Stackelberg-Game-Based Intelligent Offloading Incentive Mechanism for a Multi-UAV-Assisted Mobile-Edge Computing System

We study the intelligent offloading problem for a multiple unmanned aerial vehicle (multi-UAV)-assisted mobile-edge computing (MEC) system in an MEC scenario where a natural disaster has damaged the edge server. The study has two steps. First, the task offloading destination is determined by minimizing the total energy consumption of the multi-UAVs in the system. We propose the server selection game-theoretic (SSGT) algorithm and demonstrate its convergence through simulation experiments. Second, we propose an offloading incentive mechanism to price computing resources for a single unmanned aerial vehicle (UAV)-MEC server.
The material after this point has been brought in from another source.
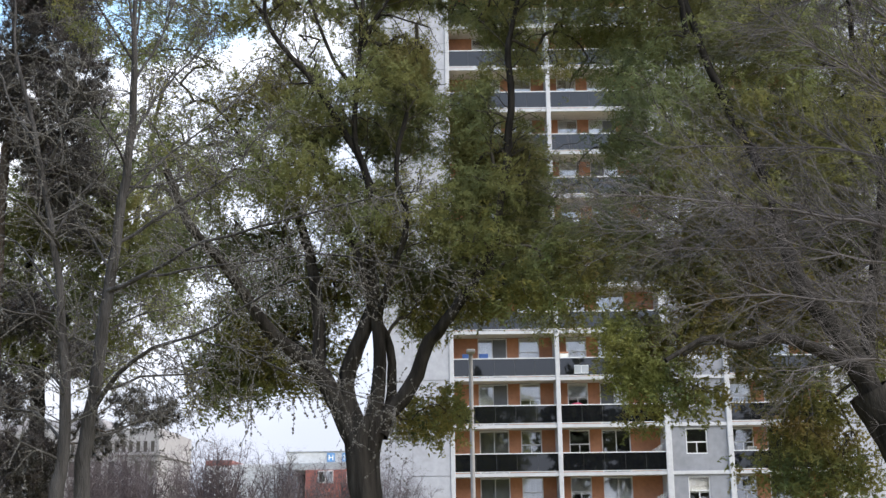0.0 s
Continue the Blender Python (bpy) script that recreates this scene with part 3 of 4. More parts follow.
def lamp_post(place, height, radius, label):
    ob = tagged(empty("street_lamp", place), label, "street lamp")
    v, f = rings([(0, 0, 0), (0, 0, 0.25), (0, 0, 0.26), (0, 0, height)], [radius * 2, radius * 1.9, radius, radius * 0.8], 14)
    put("pole", mesh_of("pole", v, f, STEEL, True), ob)
    v, f = rings([(0, 0, height), (0, 0, height + 0.06), (0, 0, height + 0.1)], [radius, radius * 0.9, 0.005], 14)
    put("cap", mesh_of("cap", v, f, STEEL, True), ob)
    bm = add_box(bmesh.new(), -0.14, 0.14, -0.5, -0.02, height - 0.06, height + 0.05, 0.02)
    put("lamp_head", bm_mesh("lamp_head", bm, STEEL), ob)
    return ob


lamp_post((0.99, 40, 0), 7.35, 0.085, "slim grey steel lamp post before the block")
lamp_post((-16.3, 60, 0), 6.4, 0.075, "pale steel lamp post among bare shrubs")

# ---- trees ----


def tree_thing(growth, name, label, bark, sides, twig_sides=5, rough=0.05, limb_name="limb"):
    """The trunk, each limb and the fine branches of a grown tree."""
    ob = tagged(empty(name, growth.base), label, "tree")
    for i, rows in enumerate(growth.paths):
        v, f = rings(rows[:, :3], rows[:, 3], sides if rows[0, 3] > 0.08 else 10, rough if rows[0, 3] > 0.05 else 0.03, growth.rng)
        put("trunk" if i == 0 else limb_name, mesh_of("trunk" if i == 0 else limb_name, v, f, bark, True), ob)
    return ob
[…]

Considering the UAV's power consumption and mobile users' willingness, we model the interaction between the UAV-MEC server and mobile users as a Stackelberg game. We prove the existence of a Nash equilibrium by theoretical analysis and experimental verification and design the multiround iterative game (MRIG) algorithm based on arithmetic descent to achieve the optimal solution, i.e., the utility tradeoff between the UAV-MEC server and mobile users. Finally, the simulation results show that our proposed scheme can increase the value of overall user satisfaction (SoU) more than other schemes, which proves that the incentive mechanism of resource pricing can supply computing power support for ground mobile users in a UAV-assisted MEC system more effectively.